> [To be done]
Find the line that contains "Reconstruct this shot" in the entries below. Restate it and every line after it, word for word, with no pictures.

Scripts that build animated scenes
○ ○ ○

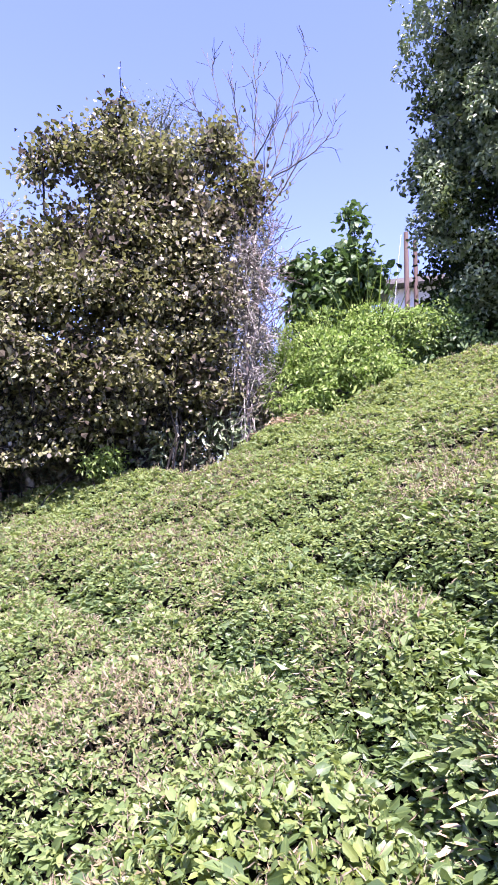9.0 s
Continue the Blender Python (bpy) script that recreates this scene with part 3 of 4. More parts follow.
def plant(name, label, category, base, blobs, leaf, clumps, per, length, aspect=0.5, sigma=0.14, shape=PLAIN, trunk=(), trunk_r=0.1, bark=None,
          droop=0.3, shell=2.0, gaps=0.0, twigs=2, group="", stems=1, limb_r=0.35, tufts=0, core=0, core_leaf=None, core_above=-99.0, shoots=0, shoot_len=0.4,
          tuft=0.0, up=0.7, lay=0.75, loose=0.5):
    """A tree or shrub: trunk, limbs to each bough, twigs, and leaves in loose clumps."""
    bark = bark or BARK
    gz = float(ground(base[0], base[1]))
    root = np.array([base[0], base[1], gz - 0.05])
    tree = thing(name, (base[0], base[1], gz), label, category, group)
    b = np.array(blobs)
    if tufts:
        blobs = ragged(blobs, tufts)
    c, out, pick = blob_points(blobs, clumps, shell)
    if gaps:
        keep = 0.5 * smooth_noise(c[:, 0] + c[:, 1] * 0.4, c[:, 2], 1.5, 21) + 0.5 * smooth_noise(c[:, 0] * 0.8 - c[:, 1], c[:, 2] * 1.2 + c[:, 0] * 0.5, 2.2, 22) > gaps - 0.6
        c, out, pick = c[keep], out[keep], pick[keep]
    c[:, 2] = np.maximum(c[:, 2], ground(c[:, 0], c[:, 1]) + 0.05)
    # wood
    main, limbs, fine = [], [], []
    spine = np.array([root] + [np.array(q, float) for q in trunk]) if len(trunk) else None
    if spine is not None:
        s = np.linspace(0, len(spine) - 1, len(spine) * 4)
        pts = np.stack([np.interp(s, np.arange(len(spine)), spine[:, q]) for q in range(3)], 1)
        pts[1:-1] += rng.normal(0, trunk_r * 0.16, (len(pts) - 2, 3))
        rad = np.linspace(trunk_r, trunk_r * 0.3, len(pts)) * (1 + 0.3 * np.exp(-np.arange(len(pts)) / 1.2))
        main.append((pts, rad))
        for q in range(len(b)):
            dist = np.linalg.norm(pts - b[q, :3] + np.array([0, 0, b[q, 4] + 0.3]), axis=1)
            k = int(np.argmin(dist))
            limbs.append((bent(pts[k], b[q, :3], 7, 0.07, 0.05), np.linspace(rad[k] * limb_r * 1.3, 0.012, 7)))
    for q in range(stems if spine is None else 0):
        t0 = root + np.array([rng.normal(0, 0.12), rng.normal(0, 0.12), 0])
        main.append((bent(t0, b[q % len(b), :3] + rng.normal(0, 0.15, 3), 8, 0.05), np.linspace(trunk_r, trunk_r * 0.3, 8)))
    home = np.argmin(np.linalg.norm(c[:, None] - b[None, :, :3], axis=2), axis=1)
    for q in range(len(b)):
        mine = np.nonzero(home == q)[0]
        for k in mine[:: max(1, len(mine) // max(1, int(twigs * 8)))]:
            o_ = b[q, :3] + (c[k] - b[q, :3]) * 0.35 + rng.normal(0, 0.22 * b[q, 3], 3)
            fine.append((bent(o_, c[k], 4, 0.12, 0.04), np.linspace(0.011, 0.003, 4)))
    sp, so = [], []
    if shoots:
        # loose leafy shoots that stand out of the crown
        cand = np.nonzero(out[:, 2] > -0.15)[0]
        for k in rng.choice(cand, shoots):
            d = out[k] * np.array([1, 1, 0.5]) + np.array([0, 0, 0.65]) + rng.normal(0, 0.25, 3)
            end = c[k] + d / np.linalg.norm(d) * shoot_len * rng.uniform(0.5, 1.3)
            path = bent(c[k] - out[k] * 0.15, end, 6, 0.06)
            fine.append((path, np.linspace(0.008, 0.003, 6)))
            u = rng.uniform(0.1, 1.0, int(9 * shoot_len / 0.4))
            sp.append(np.stack([np.interp(u, np.linspace(0, 1, 6), path[:, i]) for i in range(3)], 1))
            so.append(np.tile(out[k], (len(u), 1)))
    for q, m in enumerate(main):
        under("trunk" if spine is not None else "stem", mesh_of("stem", *tubes([m], 10), bark, smooth=True), tree)
    for m in limbs:
        under("limb", mesh_of("limb", *tubes([m], 7), bark, smooth=True), tree)
    if fine:
        under("branchwork", mesh_of("branchwork", *tubes(fine, 4), bark), tree, kind="stuff")
    # leaves
    n = len(c) * per
    cc, oo = np.repeat(c, per, 0), np.repeat(out, per, 0)
    p = cc + rng.normal(0, sigma, (n, 3)) * np.array([1, 1, lay])
    if tuft:
        # each clump is a rounded spray with its leaves on the outer and upper side
        size = np.repeat(tuft * rng.uniform(0.6, 1.35, len(c)), per)[:, None]
        d = unit(rng.normal(0, 1, (n, 3)) + 0.55 * oo + np.array([0, 0, 0.35]))
        p = cc + d * size * rng.uniform(0.35, 1.0, (n, 1)) ** 0.5 * np.array([1, 1, lay])
        oo = unit(oo * 0.4 + d) * 1.3
    if shoots:
        sp = np.concatenate(sp)
        p, oo = np.concatenate([p, sp + rng.normal(0, 0.02, sp.shape)]), np.concatenate([oo, np.concatenate(so)])
        n = len(p)
    axis = oo * 0.45 + rng.normal(0, 0.7, (n, 3)) + np.array([0, 0, -droop])
    face = oo * 0.5 + np.array([0, 0, up]) + rng.normal(0, loose, (n, 3))
    L = np.clip(rng.normal(length, length * 0.25, n), length * 0.4, length * 1.6)
    v, f, uv = leaf_arrays(p, axis, face, L, L * aspect * rng.normal(1, 0.12, n), shape)
    under("crown", mesh_of("crown", v, f, leaf, uv), tree, kind="stuff")
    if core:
        # inner leaves coloured dark, for the shade deep inside the boughs
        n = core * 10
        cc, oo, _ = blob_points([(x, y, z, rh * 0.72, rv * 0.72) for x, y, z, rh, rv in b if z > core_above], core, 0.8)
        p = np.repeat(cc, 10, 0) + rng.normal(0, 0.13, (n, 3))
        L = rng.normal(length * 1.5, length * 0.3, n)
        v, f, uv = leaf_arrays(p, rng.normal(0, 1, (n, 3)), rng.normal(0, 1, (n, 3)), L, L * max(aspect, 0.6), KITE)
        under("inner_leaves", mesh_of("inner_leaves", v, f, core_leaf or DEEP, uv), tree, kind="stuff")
    return tree


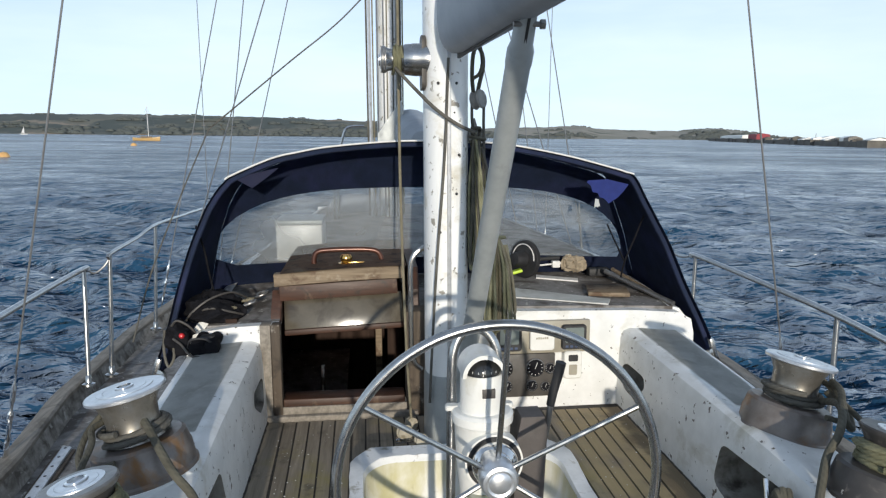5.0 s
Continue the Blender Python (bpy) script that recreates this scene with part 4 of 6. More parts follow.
# ---- steering pedestal and wheel ----
def build_pedestal():
    global PEDESTAL
    p = thing("steering_pedestal", "white steering pedestal with a compass and stainless guard rail", "pedestal", (-0.03, 0.62, -0.335))
    PEDESTAL = p
    bm = bmesh.new()
    prism(bm, rounded(-0.18, 0.45, 0.12, 0.74, 0.02), -0.375, -0.357, "z", None, 0.004)
    part("base_plate", bm, GAUGE_BOARD, p, "dark stained base plate")
    bm = bmesh.new()
    rings = []
    for k, (g, z) in enumerate(((0.0, -0.357), (0.0, -0.314), (0.012, -0.297), (0.05, -0.284), (0.066, -0.264), (0.072, -0.24))):
        rings.append([(x, y + 2.2 * max(0, g - 0.012) * 0.35, z) for x, y in rounded(-0.155 + g, 0.475 + g, 0.09 - g, 0.715 - g, 0.03 + 0.25 * g, 6)])
    grid_faces(bm, rings)
    part("foot", bm, RIM_WHITE, p, "dirty white cast foot")
    for x in (-0.115, 0.047):
        for y in (0.512, 0.68):
            bm = bmesh.new()
            turned(bm, [(0.016, 0), (0.016, 0.003), (0.010, 0.004), (0.010, 0.014), (0.007, 0.018)], Matrix.Translation((x, y, -0.298)), 6)
            part("bolt", bm, DULL_STEEL, p)
    bm = bmesh.new()
    turned(bm, [(0.06, -0.27), (0.054, -0.25), (0.0515, -0.2), (0.0515, 0.22), (0.056, 0.24)], Matrix.Translation((-0.03, 0.625, 0)), 36)
    part("column", bm, COLUMN, p, "glossy column stained with green algae")
    # upper housing
    bm = bmesh.new()
    turned(bm, [(0.06, 0.18), (0.072, 0.22), (0.084, 0.34), (0.089, 0.435), (0.097, 0.445), (0.097, 0.468), (0.088, 0.476), (0.06, 0.48)], Matrix.Translation((-0.03, 0.66, 0)) @ Matrix.Diagonal((0.93, 0.93, 1, 1)), 40)
    part("housing", bm, WHITE_CLEAN, p, "white binnacle housing")
    bm = bmesh.new()
    turned(bm, [(0.062, 0.45), (0.064, 0.46), (0.062, 0.575), (0.06, 0.59)], Matrix.Translation((-0.034, 0.655, 0)), 40)
    part("compass_body", bm, WHITE_CLEAN, p, "white compass case")
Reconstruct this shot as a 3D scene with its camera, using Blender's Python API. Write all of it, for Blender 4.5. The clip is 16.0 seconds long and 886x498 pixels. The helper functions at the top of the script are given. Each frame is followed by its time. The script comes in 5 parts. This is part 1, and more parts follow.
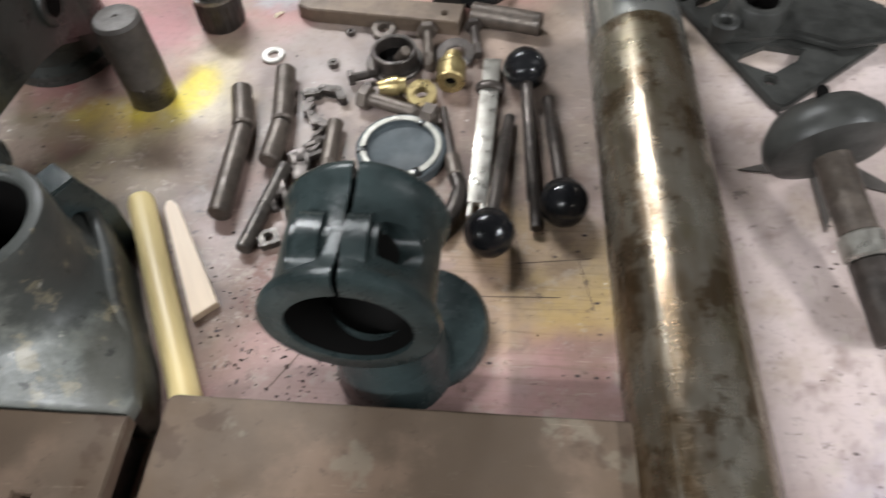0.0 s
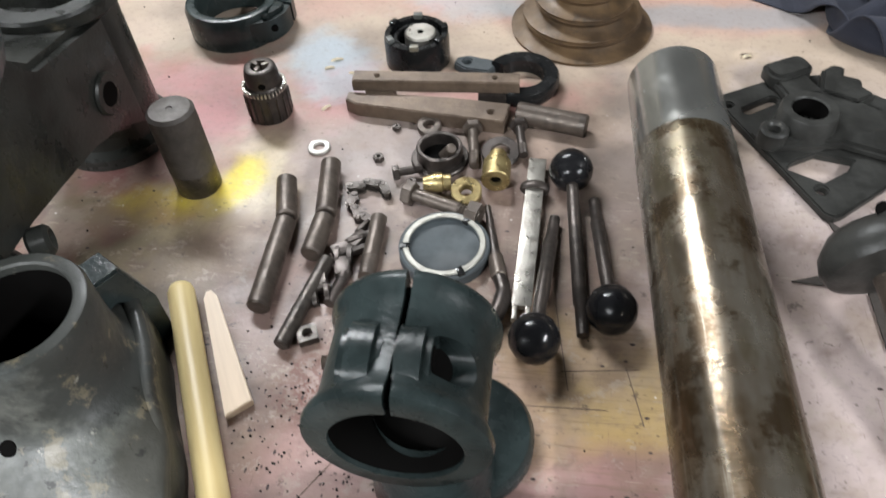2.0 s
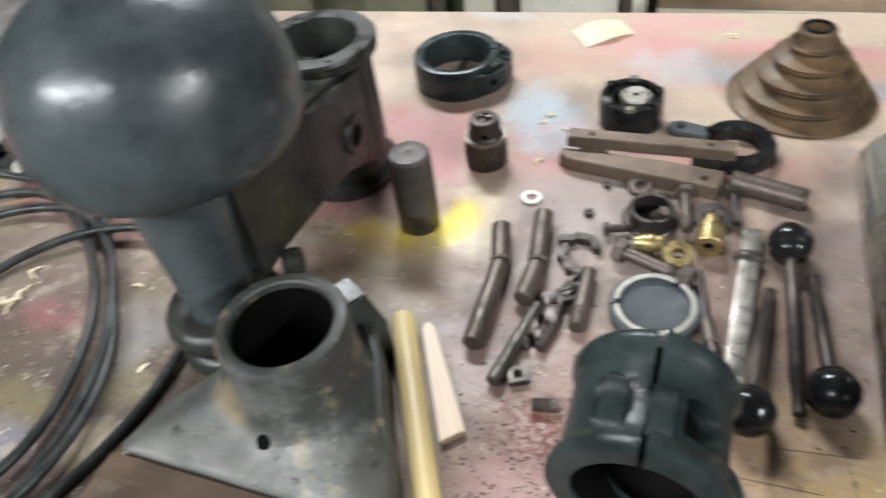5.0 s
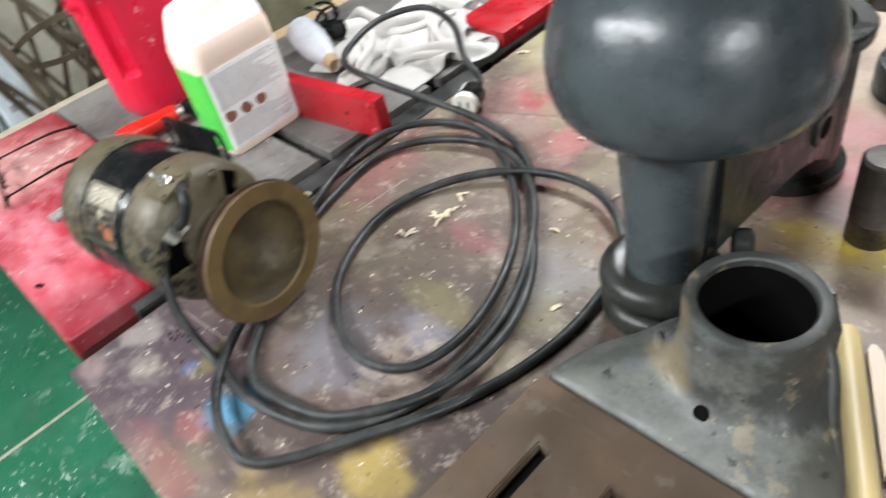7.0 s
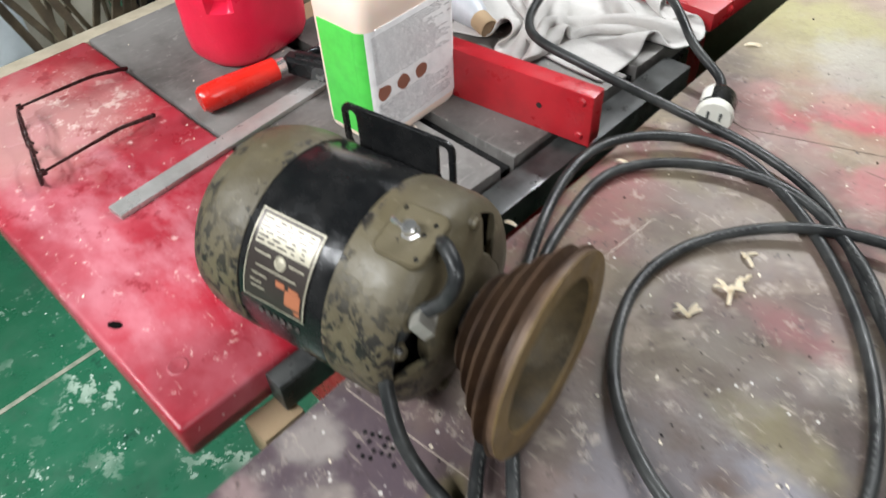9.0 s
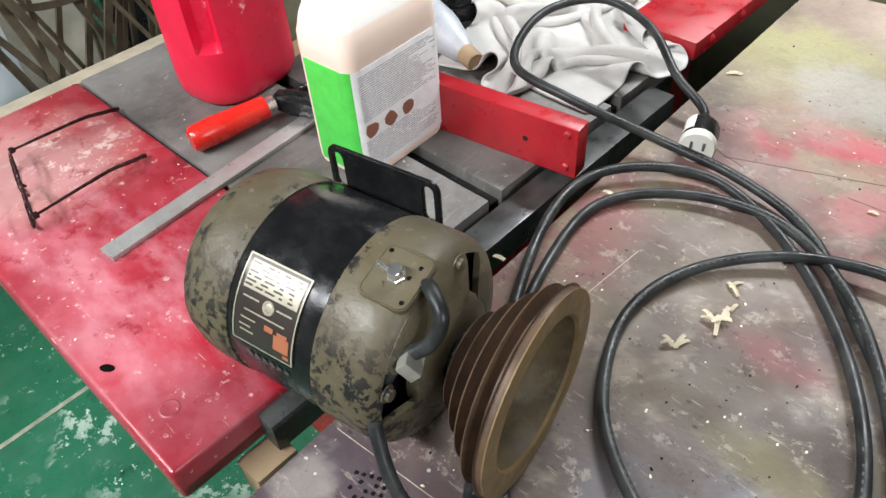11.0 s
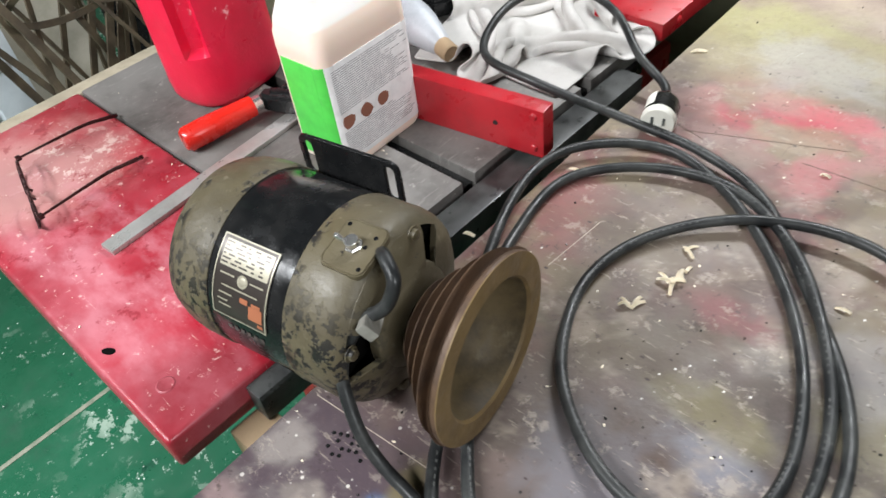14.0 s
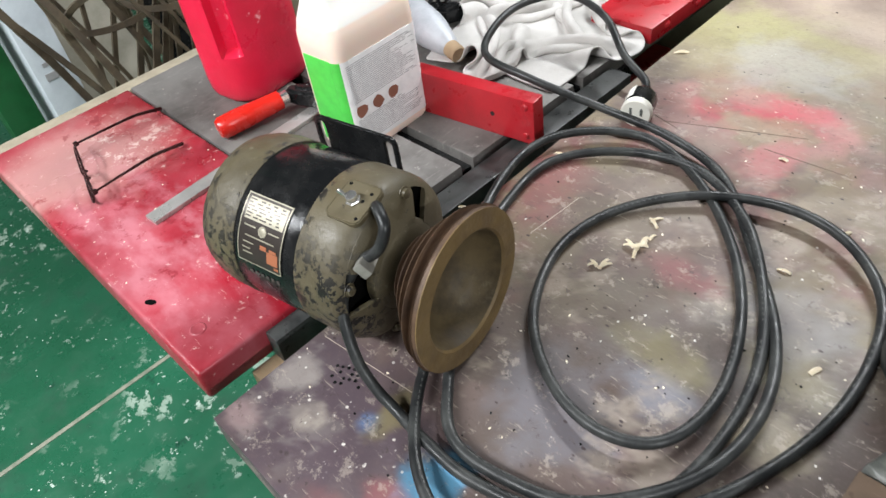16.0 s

○ ○ ○

> [Answer for this exercise]
Reconstruct this shot as a 3D scene with its camera, using Blender's Python API. Write all of it, for Blender 4.5. The clip is 16.0 seconds long and 886x498 pixels. The helper functions at the top of the script are given. Each frame is followed by its time. The script comes in 5 parts. This is part 1, and more parts follow.
0.0 s
2.0 s
5.0 s
7.0 s
9.0 s
11.0 s
14.0 s
16.0 s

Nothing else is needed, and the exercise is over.